THE BRUICHLADDICH DISTILLERY.

THE BRUICHLADDICH DISTILLERY. I am really pleased with the pingback from a distillery on the Isle of Islay. Andrew Jefford in his book PEAT SMOKE AND SPIRIT says that Bruichladdich is pronounced Bruch-LADDY “with a susurrant ‘ch’ as in ‘loch'”. Bruichladdich means “slope of the shore”. The distillery, although having a long history starting in 1881, fell on hard times and operated only intermittently during stretches in the 1980’s and the 1990’s. It got a new lease on life in 2001, at which time the distillery created as one of its products a whisky with an extreme peating level. In periods when the distillery had been operating mainly for the American market, which at the time had a strong preference for light blends, the peat level was 3 to 5 ppm (parts per million phenols). The new product, called Octomore, reached a peat level of 29.6 ppm in 2002 and 46.4 in 2003. Jefffords says: “…the 2003 run of octomore seems likely to represent an altogether new level of peatiness for modern malt whisky.”

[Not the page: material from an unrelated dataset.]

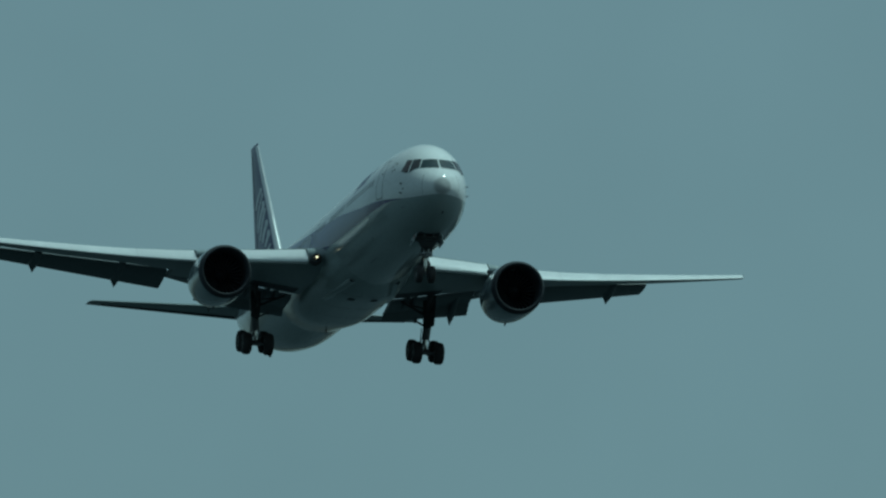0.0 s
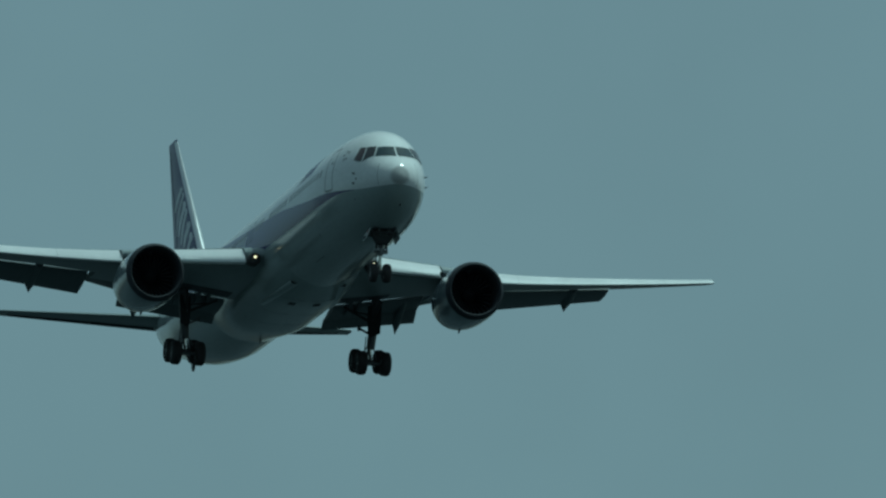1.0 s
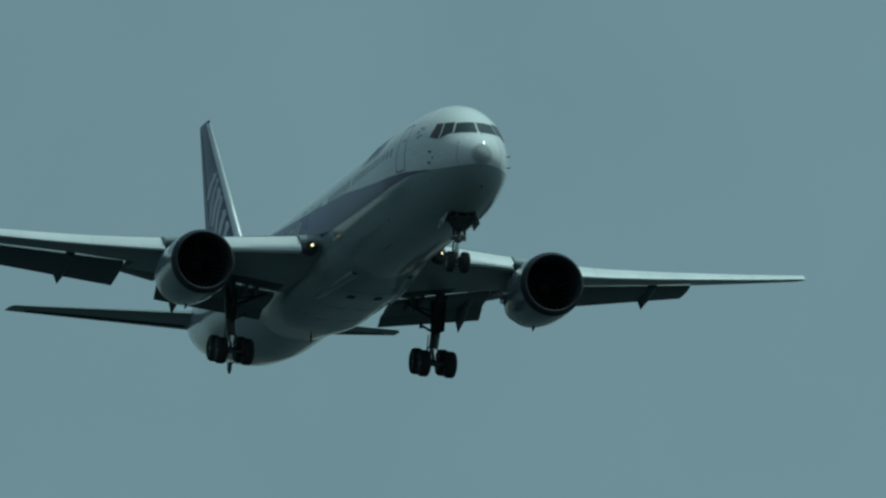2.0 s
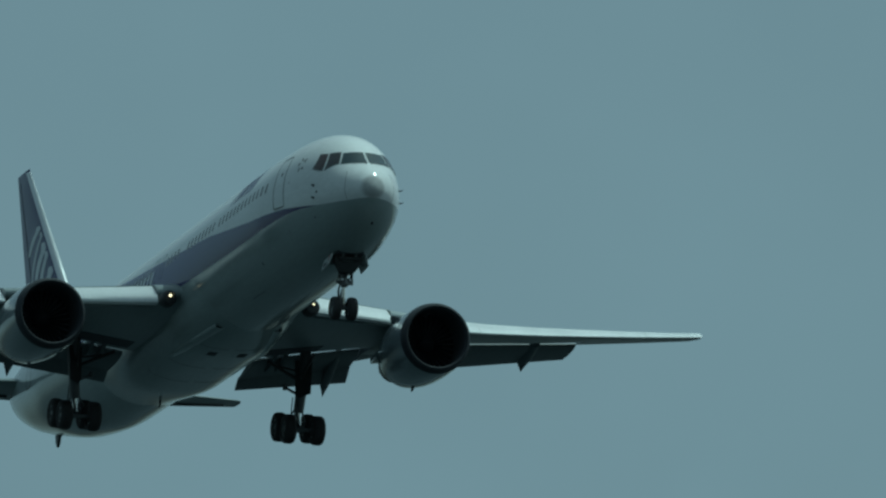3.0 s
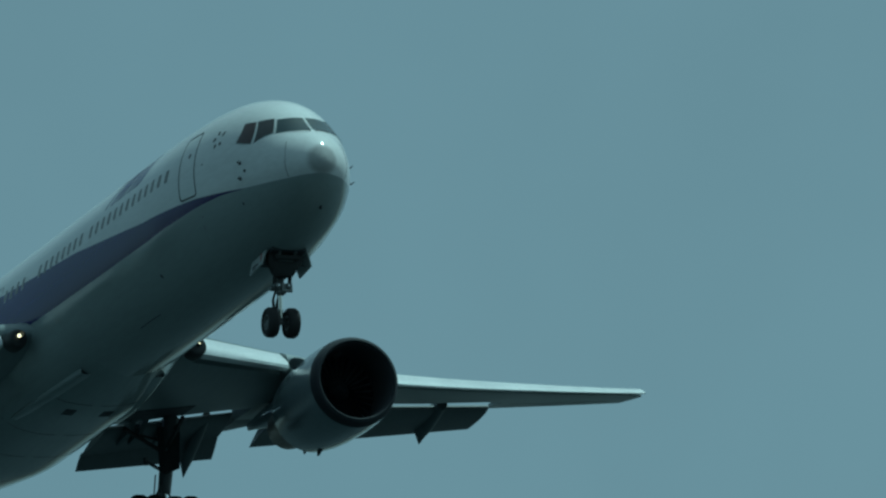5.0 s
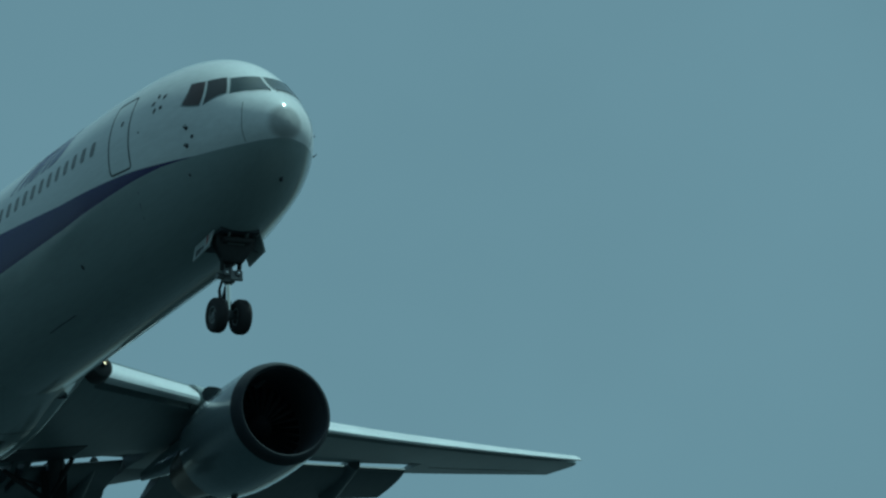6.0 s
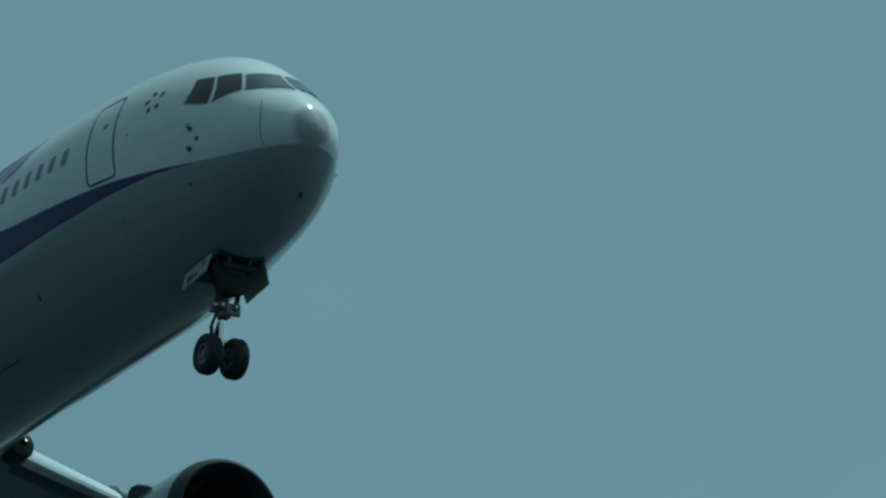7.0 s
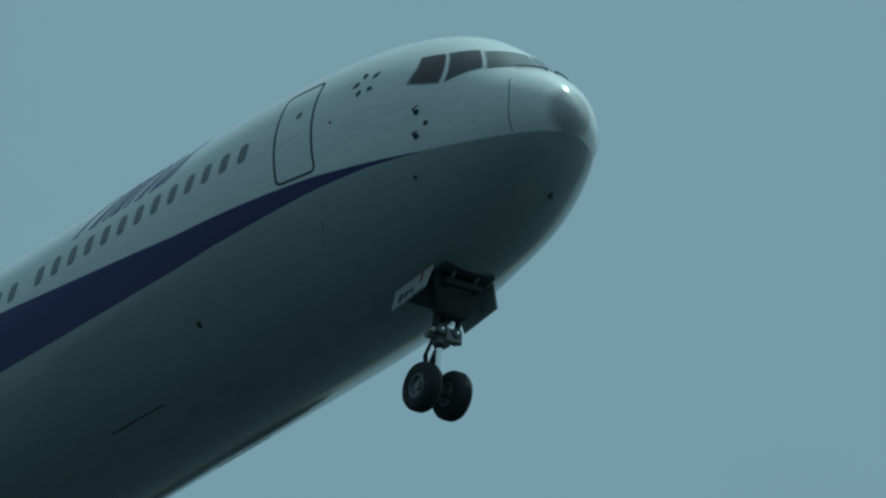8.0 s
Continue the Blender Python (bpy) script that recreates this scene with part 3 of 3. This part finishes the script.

The Jeffords book was published when the 2002 run of Octomore had not yet been “within a blown kiss of a cask”, but Jeffords said that it then had notes of treacle and toffee and predicted that “those who were expecting ‘the peatiest whiskey in the world’ to be a bruiser; a heavyweight; a kind of hairy, eye-rolling, dirk-hurling cousin to Laphroaig” would be disappointed.